Many solutions estimate payday crudely or ignore alignment altogether. Mature platforms use historical patterns and trend analysis to identify true pay cycles, reducing unnecessary arrears driven purely by timing.
Consequence of not getting this right?
- Poor collection accuracy leading to greater dishonours and defaults
- Increased operational overhead to manage arrears
- Additional friction between you and your customers
- Damaged brand reputation with dishonour fees and late payment costs
2. Accurate Ongoing Income & Expense Trends
True affordability isn’t a single number, it’s a trend.
Traditional analytics often rely on aggregated averages that mask volatility and change. This is especially problematic for items that change over time, like income, variable loan repayments, and even groceries. Your bank statement solution should clearly identify:
- One-off vs recurring transactions
- Historical vs ongoing behaviour
- Aggregated averages vs true trend analysis
Errors or relying only on historical averages can increase lenders’ risk of overstating or understating serviceability, and can often require greater manual intervention to get an accurate outcome. Accurate, ongoing trends provide better visibility when dealing with inconsistent or changed income and expense behaviour.
Consequence of not getting this right?
- Time to onboard a new customer may be extended due to increased manual review and validation
- Strategies to improve payment behaviour may be hamstrung by latent inaccuracies upstream in the credit assessment process
- Growth strategies may be more challenging and expensive to execute
3. Transparent and Defensible Insights
Insights only work if you trust how they’re calculated.
If you can’t replicate an insight, such as monthly grocery spend or ongoing income, on paper with a pencil, you can’t rely on the decision it drives. That lack of transparency can quietly affect both approval volumes and risk exposure.
Income is a common example. Relying on a simple average of the last 90 days can:
- Miss recent pay rises/reductions or new employment
- Smooth over and hide income instability
- Understate or overstate affordability
Consequences of not getting this right?
- Latent inaccuracies.

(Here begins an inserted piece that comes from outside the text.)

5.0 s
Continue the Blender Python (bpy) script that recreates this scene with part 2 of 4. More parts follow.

Whether the inaccuracy increases or decreases affordability, it may result in either an increased credit risk or lost opportunities
- Decisioning engines may produce unrealistic risk forecasts
- Overwhelmed customer service teams that have to complete additional manual processes to investigate inconsistencies
Mature solutions have spent years building and iterating on this proprietary technology to manage this risk and deliver insights that are supported by the data and can be validated.
4. Accuracy of multi-bank aggregation
Research conducted by YouGov and BCU Bank indicates that 43% of Australians are customers of two or more banks, increasing the challenge to understand the full borrowing capacity of a consumer by viewing a single bank or account.

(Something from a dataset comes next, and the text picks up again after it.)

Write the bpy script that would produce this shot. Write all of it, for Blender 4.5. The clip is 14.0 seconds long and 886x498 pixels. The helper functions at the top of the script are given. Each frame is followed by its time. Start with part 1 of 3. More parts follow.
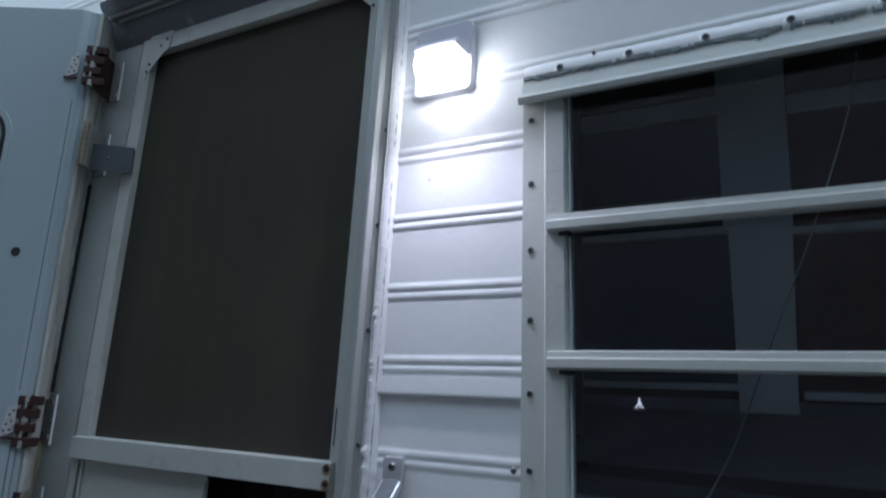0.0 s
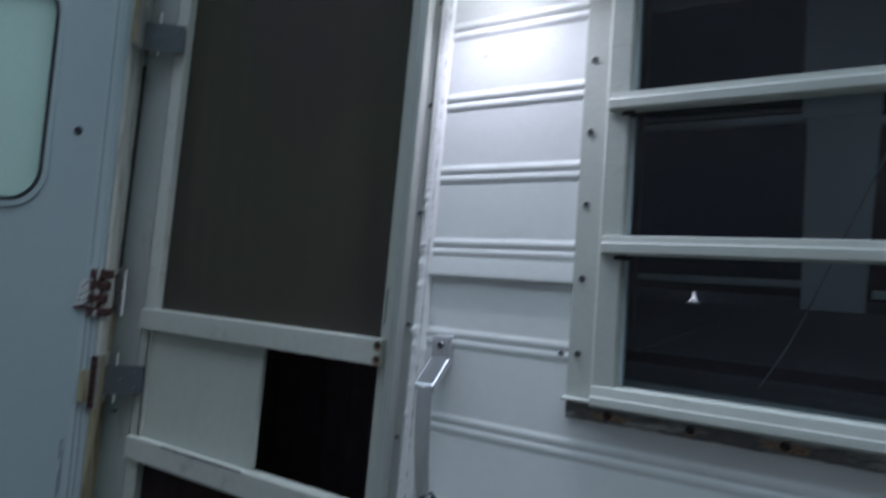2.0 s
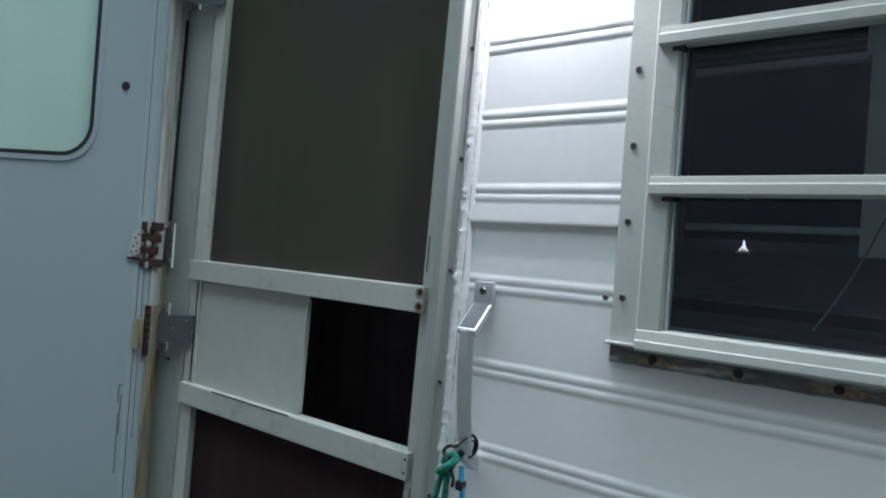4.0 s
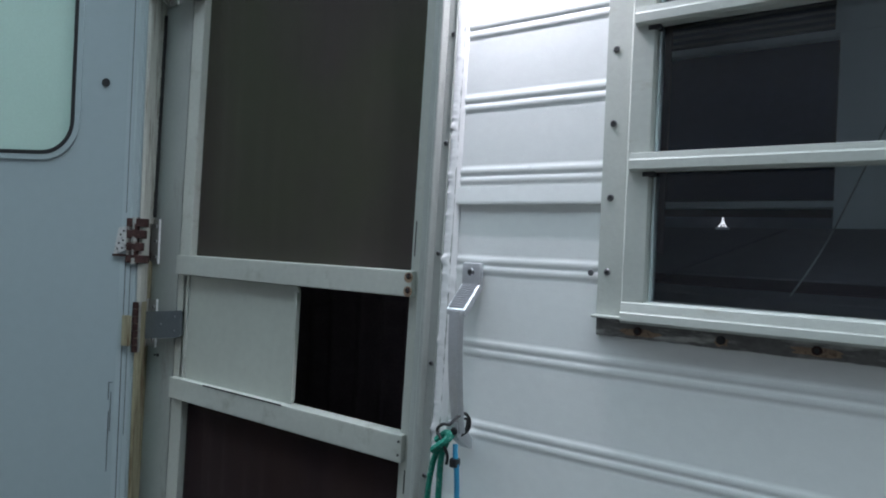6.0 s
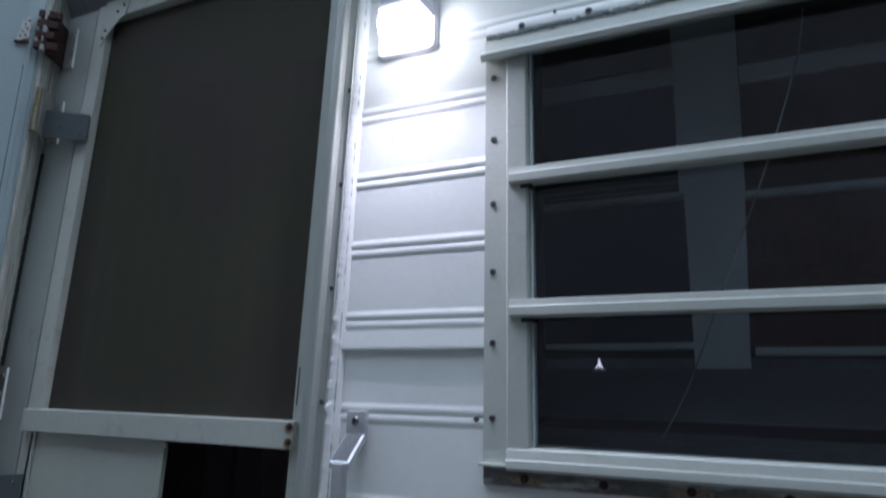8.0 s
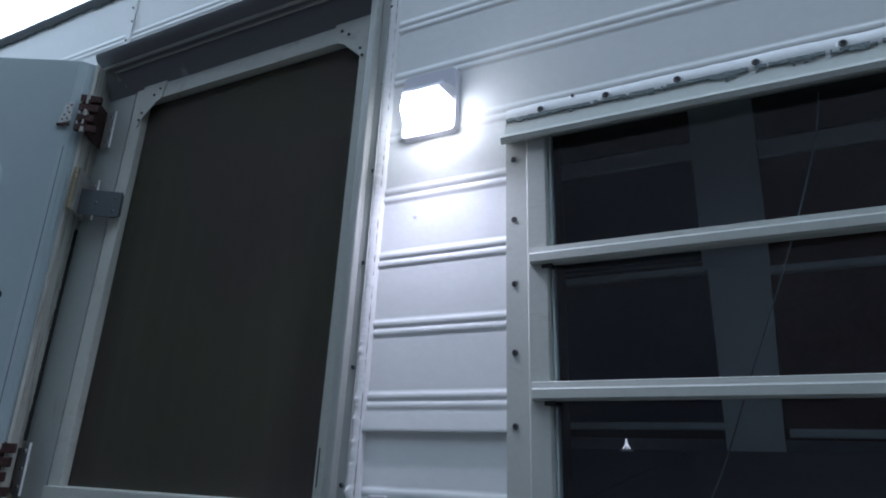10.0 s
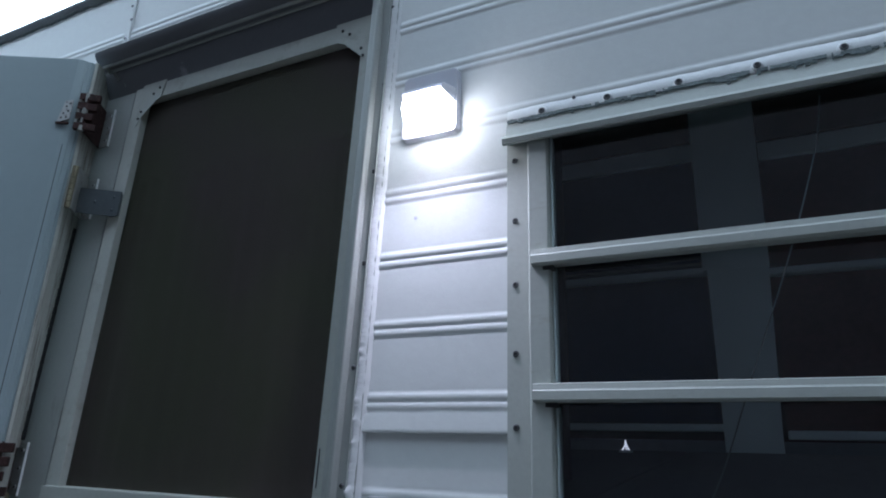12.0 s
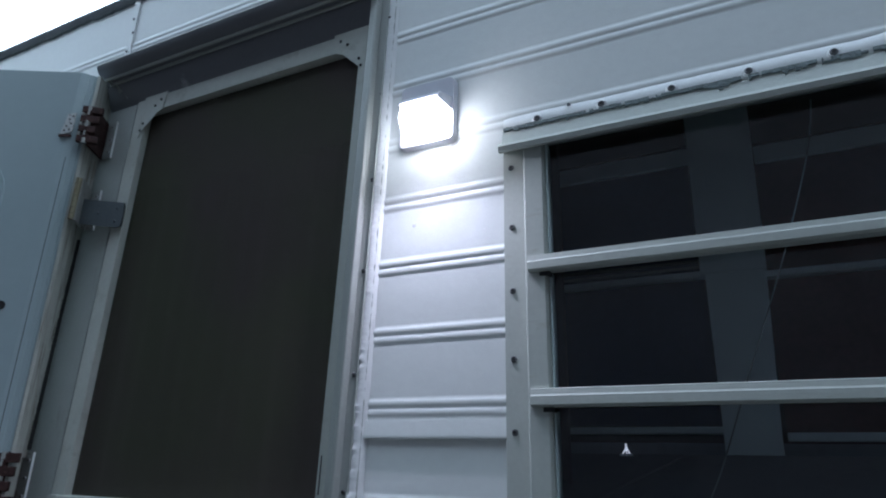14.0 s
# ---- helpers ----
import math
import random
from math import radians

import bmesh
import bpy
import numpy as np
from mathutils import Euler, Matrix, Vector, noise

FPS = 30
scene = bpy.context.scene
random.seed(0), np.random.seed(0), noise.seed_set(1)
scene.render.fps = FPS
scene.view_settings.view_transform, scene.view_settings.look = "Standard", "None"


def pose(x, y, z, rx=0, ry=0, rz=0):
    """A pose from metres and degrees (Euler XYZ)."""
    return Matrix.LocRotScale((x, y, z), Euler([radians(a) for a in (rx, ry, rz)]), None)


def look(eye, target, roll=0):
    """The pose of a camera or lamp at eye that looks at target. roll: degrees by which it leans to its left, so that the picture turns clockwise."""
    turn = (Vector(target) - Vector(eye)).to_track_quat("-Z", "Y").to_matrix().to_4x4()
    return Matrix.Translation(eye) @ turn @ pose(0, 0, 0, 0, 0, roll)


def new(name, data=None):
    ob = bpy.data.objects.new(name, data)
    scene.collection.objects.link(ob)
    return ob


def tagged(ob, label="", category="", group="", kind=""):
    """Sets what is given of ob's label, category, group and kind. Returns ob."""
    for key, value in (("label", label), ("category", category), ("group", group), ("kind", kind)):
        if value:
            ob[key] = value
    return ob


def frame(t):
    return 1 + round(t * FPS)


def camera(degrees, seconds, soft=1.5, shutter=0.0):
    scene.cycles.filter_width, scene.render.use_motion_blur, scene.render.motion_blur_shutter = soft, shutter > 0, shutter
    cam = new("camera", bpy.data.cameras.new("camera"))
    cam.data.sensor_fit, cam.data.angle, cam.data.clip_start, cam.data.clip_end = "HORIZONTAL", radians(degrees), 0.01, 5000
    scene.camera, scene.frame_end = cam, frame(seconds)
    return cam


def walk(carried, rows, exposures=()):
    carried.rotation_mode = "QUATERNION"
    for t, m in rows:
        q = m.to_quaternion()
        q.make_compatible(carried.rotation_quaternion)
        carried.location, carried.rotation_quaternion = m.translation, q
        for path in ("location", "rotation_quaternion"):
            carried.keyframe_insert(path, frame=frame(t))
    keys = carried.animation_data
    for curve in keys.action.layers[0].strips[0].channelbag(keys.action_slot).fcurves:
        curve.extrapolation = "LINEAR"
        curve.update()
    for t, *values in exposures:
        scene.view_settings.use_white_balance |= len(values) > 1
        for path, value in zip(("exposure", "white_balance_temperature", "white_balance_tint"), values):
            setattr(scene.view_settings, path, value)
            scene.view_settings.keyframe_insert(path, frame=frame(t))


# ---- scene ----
cam = camera(70.5, 14.0, soft=1.9, shutter=1.0)
PATH = [
    (0, (0.302, -0.851, 1.548), (-0.607, 0.875, 1.991), 2.1),
    (0.5, (0.307, -0.847, 1.553), (-0.584, 0.873, 2.053), 3.3),
    (1, (0.335, -0.842, 1.569), (-0.553, 0.889, 2.034), 3.2),
    (1.5, (0.317, -0.842, 1.547), (-0.638, 0.887, 1.86), 3.3),
    (2, (0.29, -0.831, 1.522), (-0.767, 0.862, 1.647), 4.2),
    (2.5, (0.28, -0.831, 1.496), (-0.839, 0.824, 1.575), 5.8),
    (3, (0.281, -0.826, 1.494), (-0.881, 0.801, 1.537), 5.7),
    (5.5, (0.292, -0.833, 1.481), (-0.834, 0.82, 1.473), 2.7),
    (6, (0.291, -0.842, 1.469), (-0.824, 0.818, 1.47), 2.5),
    (6.5, (0.285, -0.853, 1.449), (-0.704, 0.882, 1.566), 1.3),
    (7, (0.29, -0.847, 1.458), (-0.542, 0.949, 1.75), -0.1),
    (7.5, (0.298, -0.842, 1.471), (-0.509, 0.95, 1.844), 0.6),
    (8, (0.301, -0.842, 1.48), (-0.505, 0.933, 1.926), 1.3),
    (8.5, (0.307, -0.842, 1.483), (-0.52, 0.889, 2.047), 1.2),
    (9, (0.31, -0.849, 1.504), (-0.547, 0.853, 2.113), 1.7),
    (11.5, (0.297, -0.853, 1.505), (-0.542, 0.844, 2.149), 1.7),
    (12, (0.3, -0.855, 1.507), (-0.542, 0.845, 2.139), 1.9),
    (12.5, (0.305, -0.856, 1.507), (-0.539, 0.842, 2.143), 1.5),
    (13, (0.308, -0.858, 1.506), (-0.534, 0.84, 2.146), 1.4),
    (13.5, (0.308, -0.86, 1.505), (-0.524, 0.843, 2.143), 1.6),
    (14, (0.313, -0.861, 1.507), (-0.538, 0.829, 2.154), 1.3),
]
walk(cam, [(t, look(eye, target, roll)) for t, eye, target, roll in PATH], exposures=[(0, 3.30, 6150, 1), (1.6, 3.28, 6150, 0), (2.05, 3.42, 6400, -4), (2.6, 3.90, 6850, -8), (5.4, 3.96, 6820, -5), (6.6, 3.98, 6820, -4), (7.0, 3.92, 6700, -2), (7.7, 3.68, 6400, 0), (8.6, 3.34, 6150, 1), (14, 3.2, 6050, -2)])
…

Without a 360º view of the consumer’s bank accounts that is consolidated into a single view of income and expenses, making an accurate assessment becomes more difficult and risky than it needs to be.

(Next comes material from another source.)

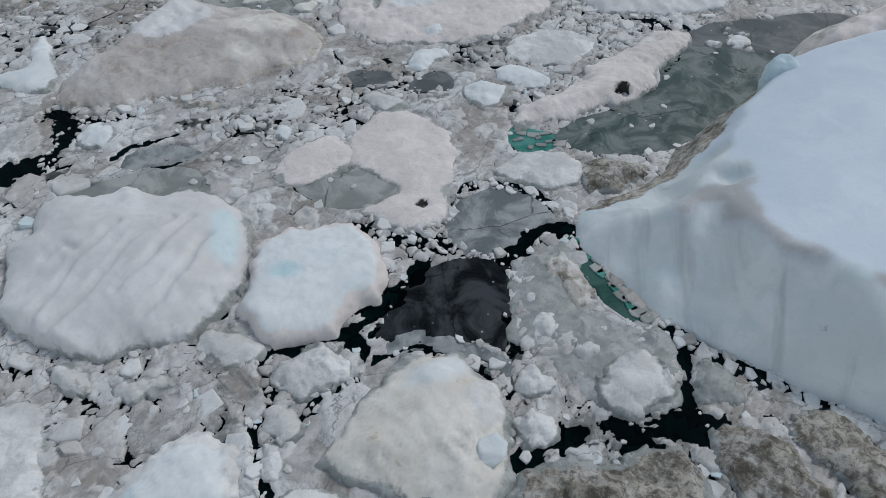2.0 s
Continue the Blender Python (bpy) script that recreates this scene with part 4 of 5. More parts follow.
lead(1, (-85.7, 165), (-80.9, 165.9))
lead(3.2, (-121.5, 314.1), (-85.8, 309.6), (-47.6, 309.4))
lead(2.8, (-148, 312.1), (-131, 309.9))
lead(3.2, (-201.3, 366.1), (-178.3, 369))
lead(0.5, (26.3, 87.1), (30.6, 87.5))
lead(0.38, (18.7, 95.4), (19.3, 92.6), (20.5, 90.9))
wet_spot(-22.6, 24.4, 1.6, 2.4, 0.7)
wet_spot(-23.8, 28.0, 1.8, 1.2, 0.7)
wet_spot(-21.8, 20.6, 1.6, 0.8, 0.8)
wet_spot(-2.9, 21.7, 0.7, 1.3)
wet_spot(-1.9, 23.6, 0.5, 1.0)
wet_spot(0.9, 42.6, 1.1, 1.4)
wet_spot(-3.0, 40.4, 1.6, 0.6, 0.7)
wet_spot(16.6, 85.0, 3.0, 0.8, 0.7)
wet_spot(8.0, 82.6, 4.0, 1.0, 0.6)
wet_spot(12.0, 80.4, 3.0, 1.0, 0.6)
wet_spot(26.5, 84.0, 2.0, 1.2, 0.8)
wet_spot(-9.0, 83.8, 4.0, 1.1, 0.9)
wet_spot(-14.5, 81.6, 3.0, 1.0, 0.8)
wet_spot(-253.7, 681.2, 27.3, 47.5)
wet_spot(-248.0, 423.3, 8.1, 20.9)
wet_spot(-69.4, 162.1, 3.5, 1.5)
wet_spot(-115.7, 218.6, 2.9, 3.5)
wet_spot(-66.2, 165.4, 2.9, 2.0)
wet_spot(-35.0, 174.6, 2.4, 1.9)
wet_spot(-67.2, 150.7, 3.6, 1.9)
wet_spot(-32.9, 144.2, 2.2, 1.4)
wet_spot(-90.1, 229.8, 6.3, 4.0)
wet_spot(-43.8, 110.8, 1.7, 1.0)
wet_spot(-47.0, 117.6, 2.4, 1.2)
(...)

Common challenges with account aggregation include:
- Internal transfers counted as two incomes. Where a consumer’s salary is deposited into account A, then transferred to account B, if your bank statement analytics doesn’t identify this behaviour, it may treat it as two incomes.
- Duplication of liability and expenses. This is a common issue where consumers transfer funds to pay their credit card, then use that credit card for everyday expenses (groceries, etc.), creating a duplication of expenses.
- Missing Accounts. Budget visibility blind spots can develop when consumers aren’t prompted to connect all of the accounts required for an application. Missing accounts could contain savings and be used for financial management, or they could be used for general expenses, making it difficult for assessors to determine the true purpose of internal transfers.
Consequences of not getting this right?
- Inaccurate assessments that overstate or understate a consumer’s capacity, leading to increased risk or lost opportunity.
- Increased cost due to additional manual intervention to get an accurate outcome.
Experience, Accuracy, and Transparency Are No Longer Optional
As bank statement analysis becomes embedded in credit decisioning, the focus must shift from whether a solution exists to how well it works.
Working with a provider that has the experience to deliver a solution you can rely on with proven categorisation accuracy, and transparent, reproducible analytics and insights is no longer a nice-to-have. It’s a risk control.